▸ Objective:
Every line of the listing must be reproduced as it stands. Leave the images behind.

▸ Data:
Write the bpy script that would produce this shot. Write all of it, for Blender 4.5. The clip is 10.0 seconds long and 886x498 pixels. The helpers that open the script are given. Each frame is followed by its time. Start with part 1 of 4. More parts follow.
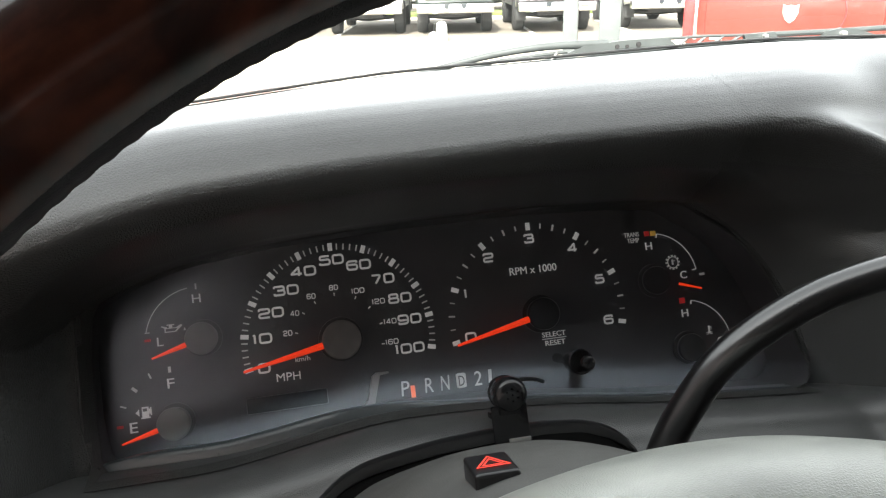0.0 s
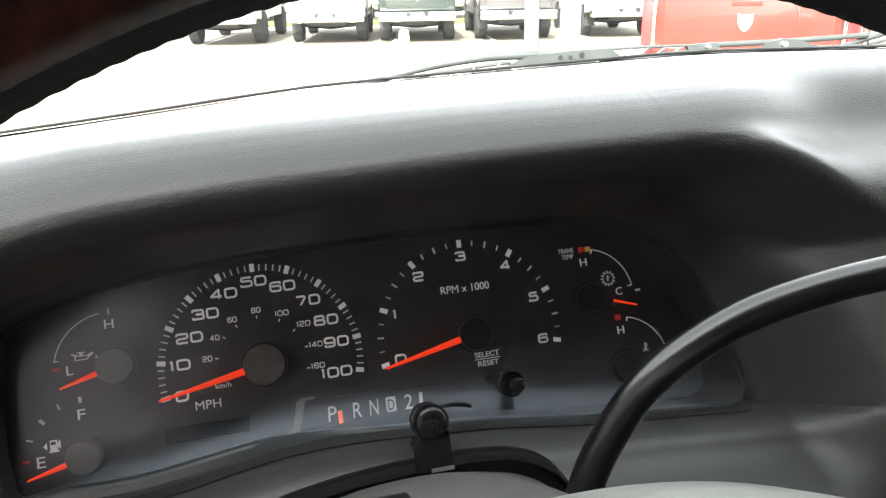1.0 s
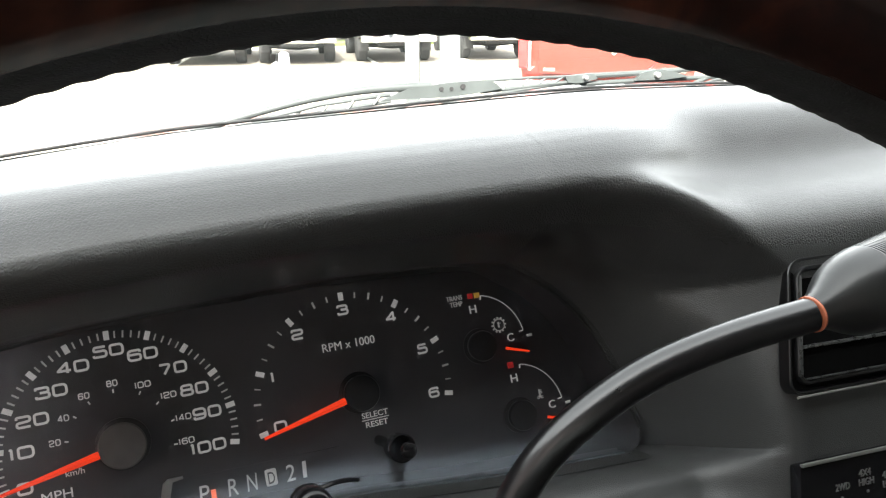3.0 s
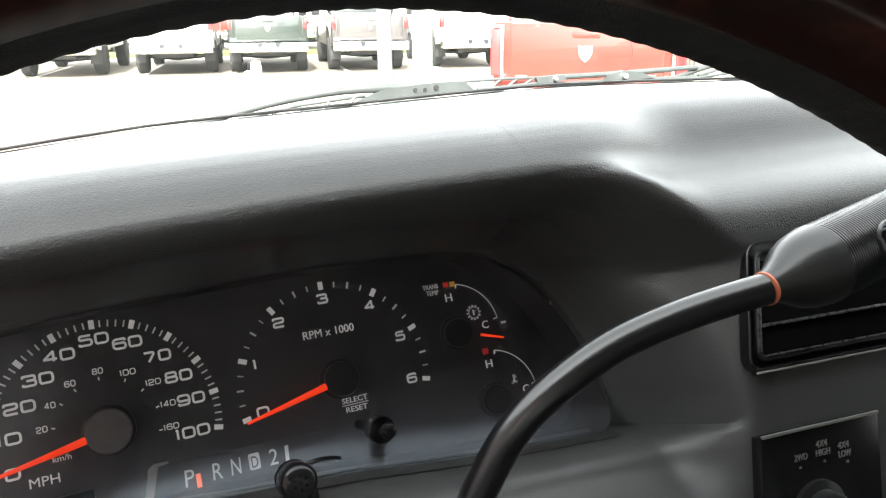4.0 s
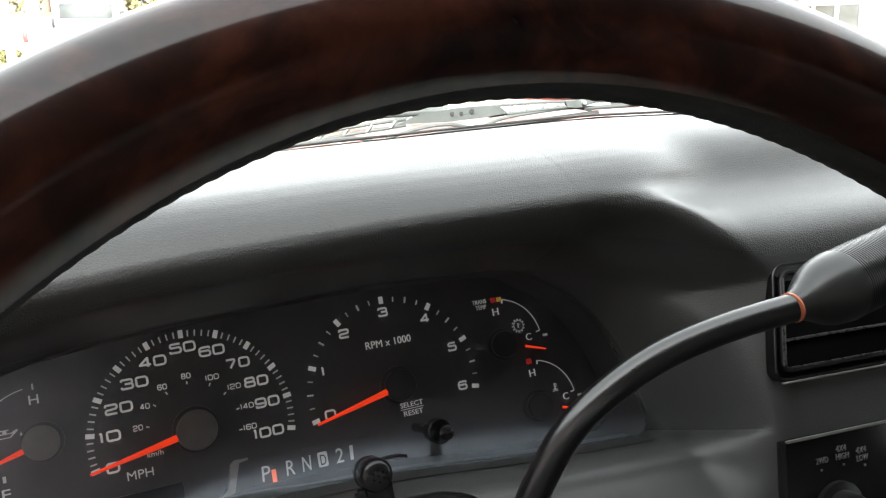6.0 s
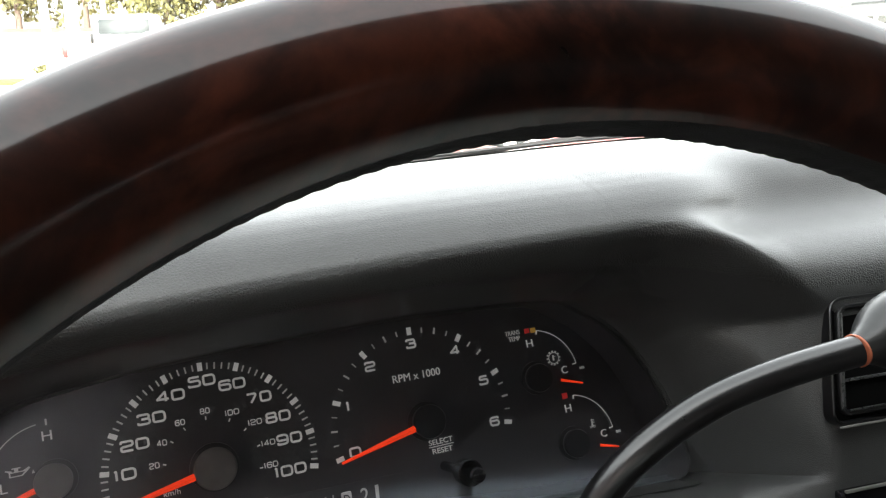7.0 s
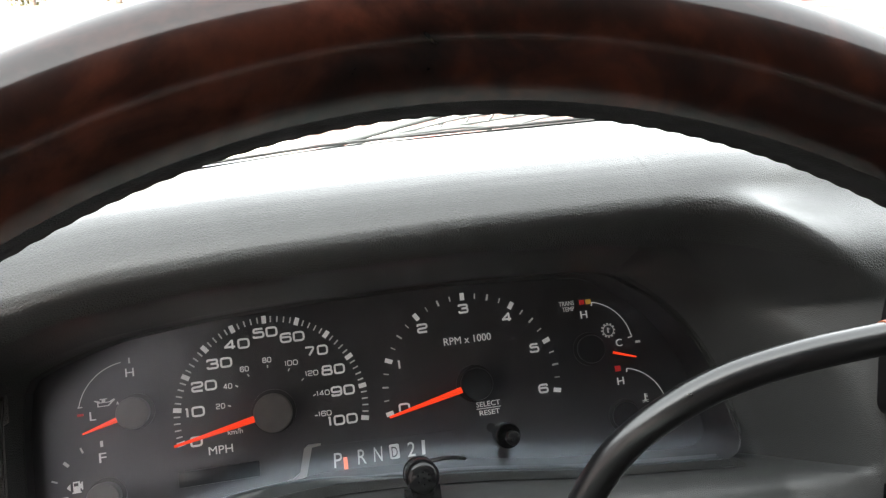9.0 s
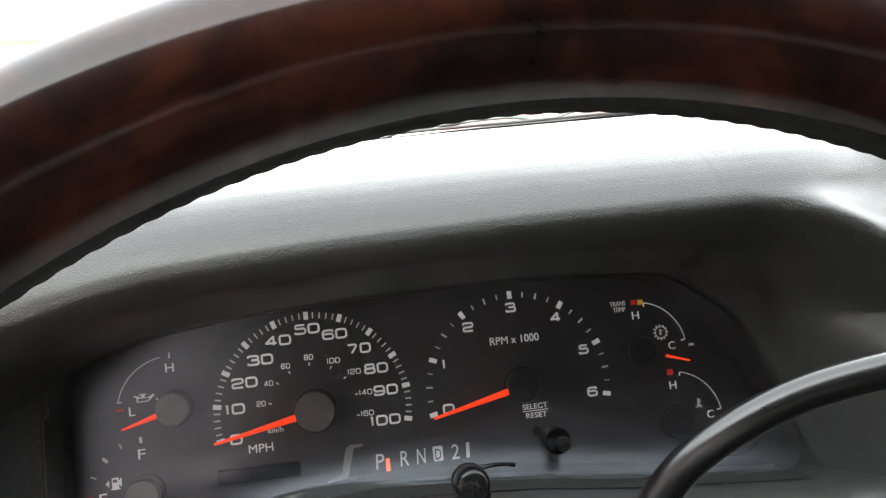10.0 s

▸ Response:
Write the bpy script that would produce this shot. Write all of it, for Blender 4.5. The clip is 10.0 seconds long and 886x498 pixels. The helpers that open the script are given. Each frame is followed by its time. Start with part 1 of 4. More parts follow.
0.0 s
1.0 s
3.0 s
4.0 s
6.0 s
7.0 s
9.0 s
10.0 s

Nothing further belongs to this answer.